Si potrebbe pertanto credere che una fase anticiclonica come quella paventata possa non arrecare particolari problemi alle piante in fase di dormienza. In linea teorica possiamo ritenere tal concetto esatto, tuttavia la pratica può, talvolta, mostrarsi diversa. E la causa è da ricercarsi nelle condizioni che si svilupperanno durante tal periodo. Appurato che non vi saranno problemi durante le ore diurne, restano da valutare quelle notturne, durante le quali si potrebbe andare incontro a forti gelate sia in pianura che nelle valli interne prossime ai rilievi.
Una condizione che può portare danni qualora le temperature minime facciano registrare valori al di sotto della soglia “critica” di sopportazione da parte delle piante. Una soglia che varia da specie a specie, ma che qualora si superino i -10 gradi di minima può arrecare danni diffusi ai tessuti legnosi come ad esempio bruciature da gelo.

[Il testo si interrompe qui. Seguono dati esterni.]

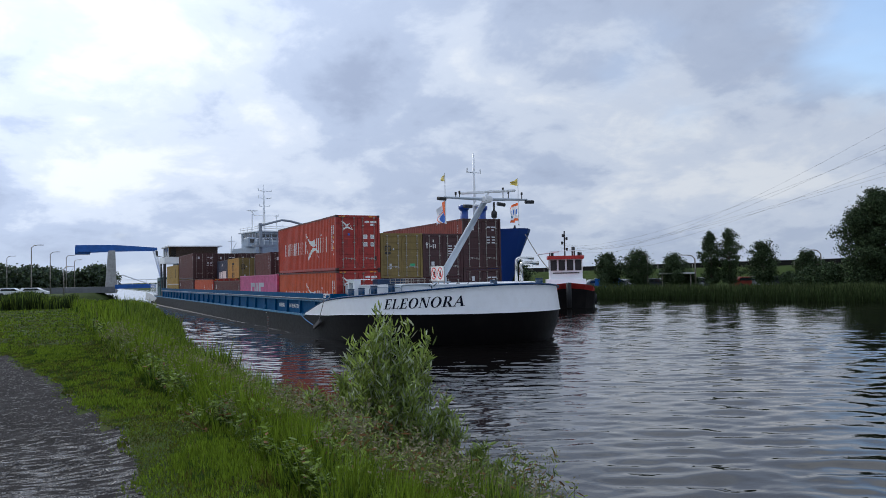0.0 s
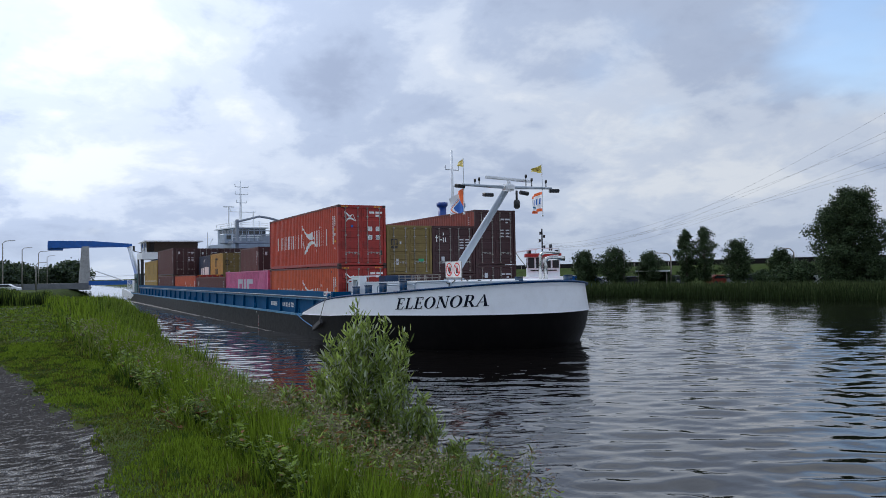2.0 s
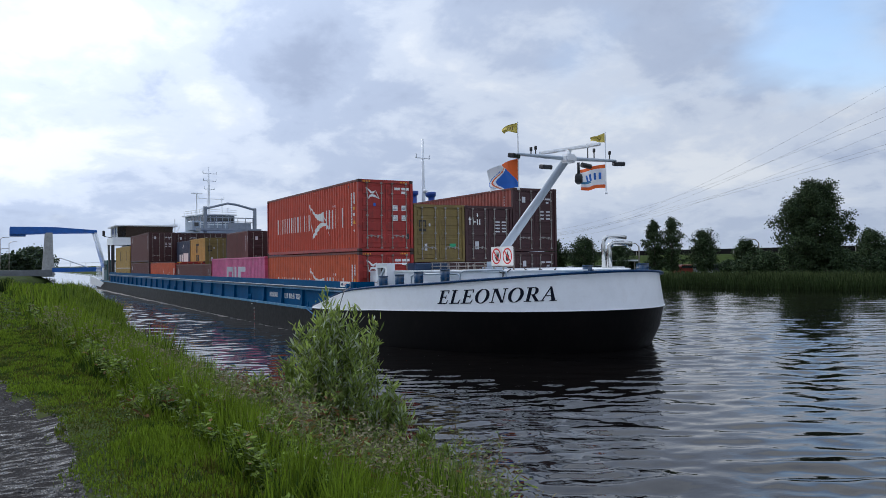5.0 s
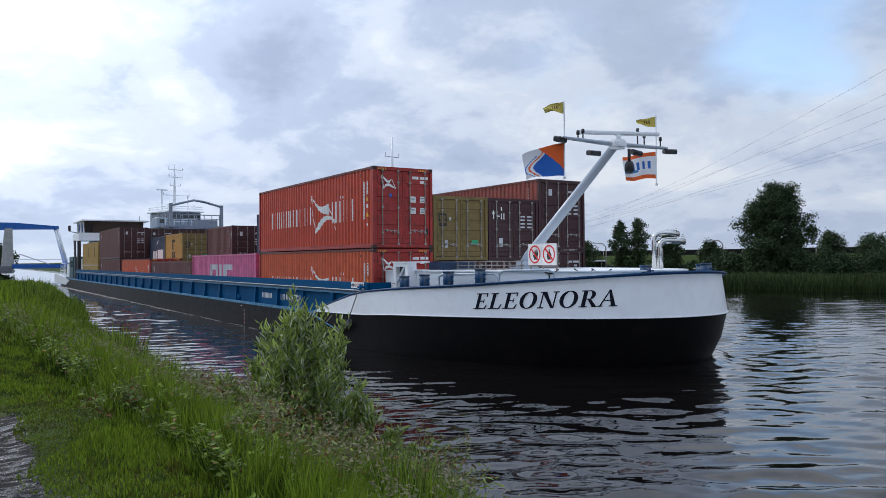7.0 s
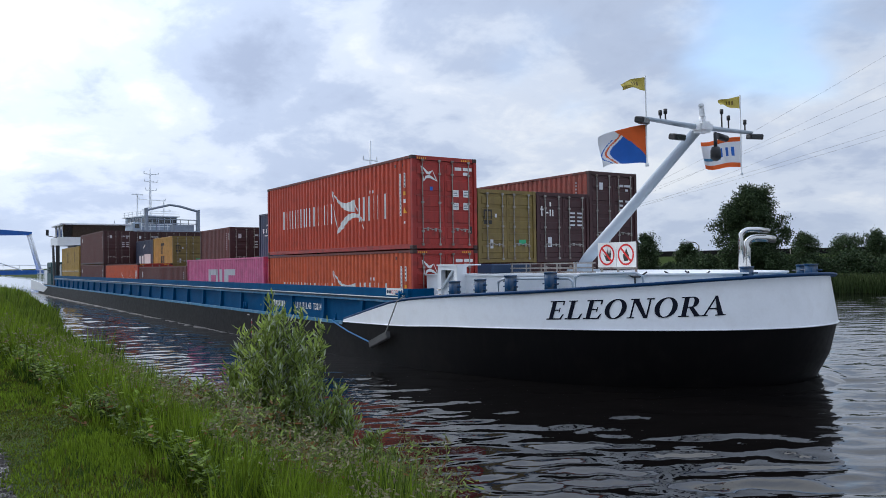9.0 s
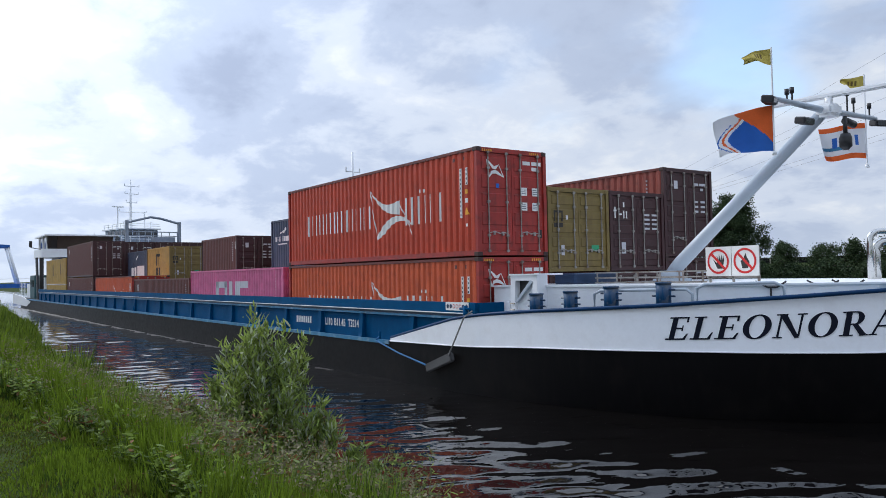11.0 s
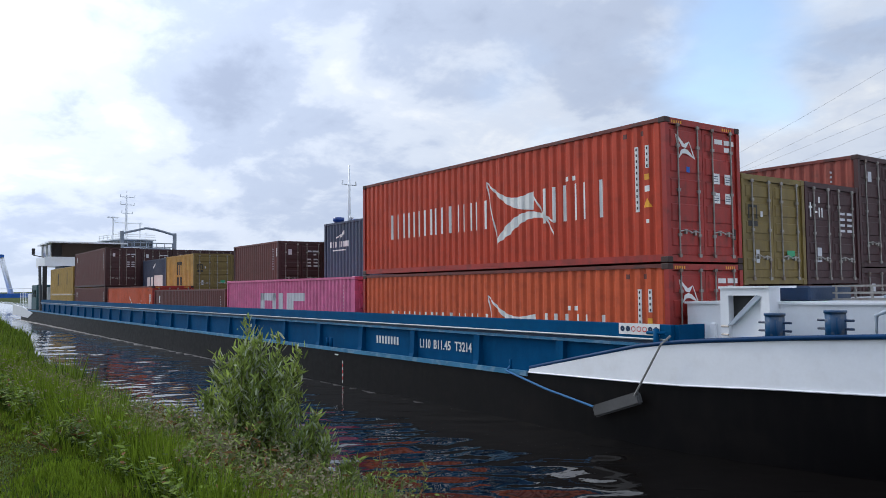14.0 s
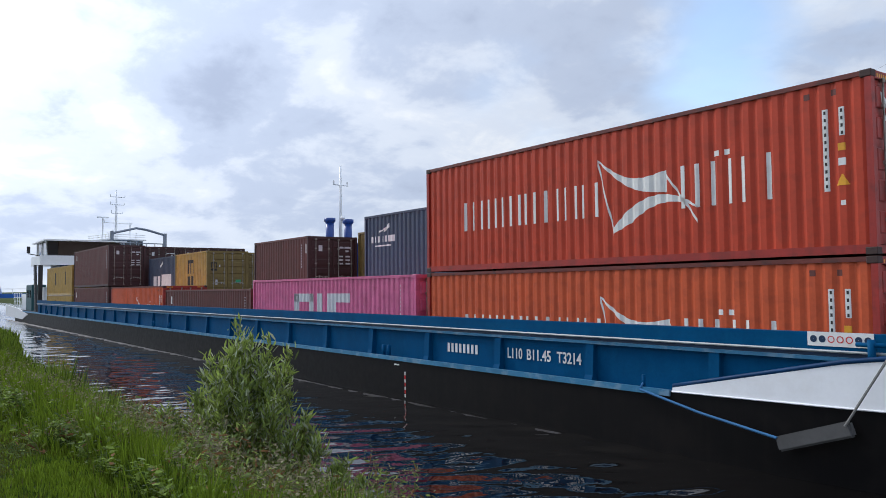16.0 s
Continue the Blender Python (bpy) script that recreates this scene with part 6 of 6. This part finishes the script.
def cables():
    a, c = Vector((-43.7, 86.6)), Vector((-443.0, 285.0))
    d = (c - a).normalized()
    M["cable"] = material("weathered cable", (0.16, 0.16, 0.17), 0.6)
    for e0, e1, e2 in ((12.8, 8.95, 2.5), (11.15, 7.9, 2.25), (10.3, 7.65, 2.2), (9.5, 6.72, 2.0), (8.2, 6.2, 1.9), (7.85, 5.95, 1.75)):
        pts = []
        for az_, el in ((116.9, e0), (124.55, e1), (146.0, e2)):
            r = Vector((math.cos(radians(az_)), math.sin(radians(az_))))
            # meet the ray with the line of the pylons
            det = r.x * -d.y + r.y * d.x
            s = (a.x * -d.y + a.y * d.x) / det
            p = r * s
            pts.append(((p - a).dot(d), EYE + s * math.tan(radians(el))))
        (x0, z0), (x1, z1), (x2, z2) = pts
        def f(x):
            return z0 * (x - x1) * (x - x2) / ((x0 - x1) * (x0 - x2)) + z1 * (x - x0) * (x - x2) / ((x1 - x0) * (x1 - x2)) + z2 * (x - x0) * (x - x1) / ((x2 - x0) * (x2 - x1))
        bm = bmesh.new()
        run = [x0 - 60 + (x2 - x0 + 60) * i / 24 for i in range(25)]
        tube(bm, [(a.x + d.x * s, a.y + d.y * s, f(s)) for s in run], [0.0105 + 0.00006 * max(0, s) for s in run], 5)
        tagged(part("power_cable", bm, M["cable"]), "thin grey overhead power cable", "cable", "overhead power cables")


roadside()
cables()


# ---- what moves ----
def motions():
    walk(barge, BARGE_ROWS)
    for c, off in CONTAINERS:
        walk(c, [(t, m @ off) for t, m in BARGE_ROWS])
    # the van runs along the far bank
    e = Vector((math.cos(radians(191.3)), math.sin(radians(191.3)), 0))
    at = polar(133.67, 97, 0.72)
    walk(van, [(t, Matrix.Translation(at + e * 7.2 * (t - 3.5)) @ Matrix.Rotation(radians(191.3), 4, "Z")) for t in (0.0, 4.0, 8.0, 12.0, 16.0)])
    # the ripples run before the wind
    walk(water, [(t, Matrix.Translation((0.20 * t, -0.16 * t, 0))) for t in (0.0, 8.0, 16.0)])
    sc = MOVING_PARTS["radar"]
    walk(sc, [(t / 2, pose(6.5, 5.4, 7.0, 0, 0, 51 - 151 * (t / 2 - 7.12))) for t in range(33)])
    for k in ("flag0", "flag1"):
        f1, f2 = MOVING_PARTS[k]
        y, top = (3.2, 7.79) if k == "flag0" else (7.15, 7.72)
        # the wind veers across the deck as the barge comes on
        veer = [(t / 4, lerp_table(((0, -12), (4, 6), (6.5, 44), (16, 54)), t / 4)) for t in range(65)]
        walk(f1, [(t, pose(6.44, y, 6.55, 0, 0, a + 8 * math.sin(t * 7.6 + y))) for t, a in veer])
        walk(f2, [(t, pose(6.44, y, top, 0, 0, a + 12 * math.sin(t * 9.2 + y * 2))) for t, a in veer])


motions()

Un ulteriore elemento d’attenzione è rappresentato dalle possibili nebbie in formazione per forte inversione termica. Un elevato livello d’umidità in aggiunta a temperature negative, può dar luogo a danni maggiori per deposito di microgoccioline sulle parti vegetali, con conseguente congelamento e conseguenti danni da gelo. Un fenomeno in qualche modo simile alla pioggia ghiacciata avuta a fine dicembre in molte regioni del Nord, anche se con effetti meno marcati e diffusi.
Và peraltro rimarcato come molte specie, in particolare quelle ad alto fusto e maggiormente adattabili ai climi freddi, non risentiranno minimamente di tali avversità climatiche. Un occhio di riguardo maggiore pertanto a tutte quelle colture, specie o varietà, particolarmente sensibili ai danni da gelo. Ma niente allarmismi, si tratterà di una normale fase fredda anticiclonica comunemente riscontrabile nel cuore dell’inverno. Insomma, niente di paragonabile alle tremende gelate tardo-primaverili, altamente deleterie ai giovani germogli in fase di ripresa vegetativa.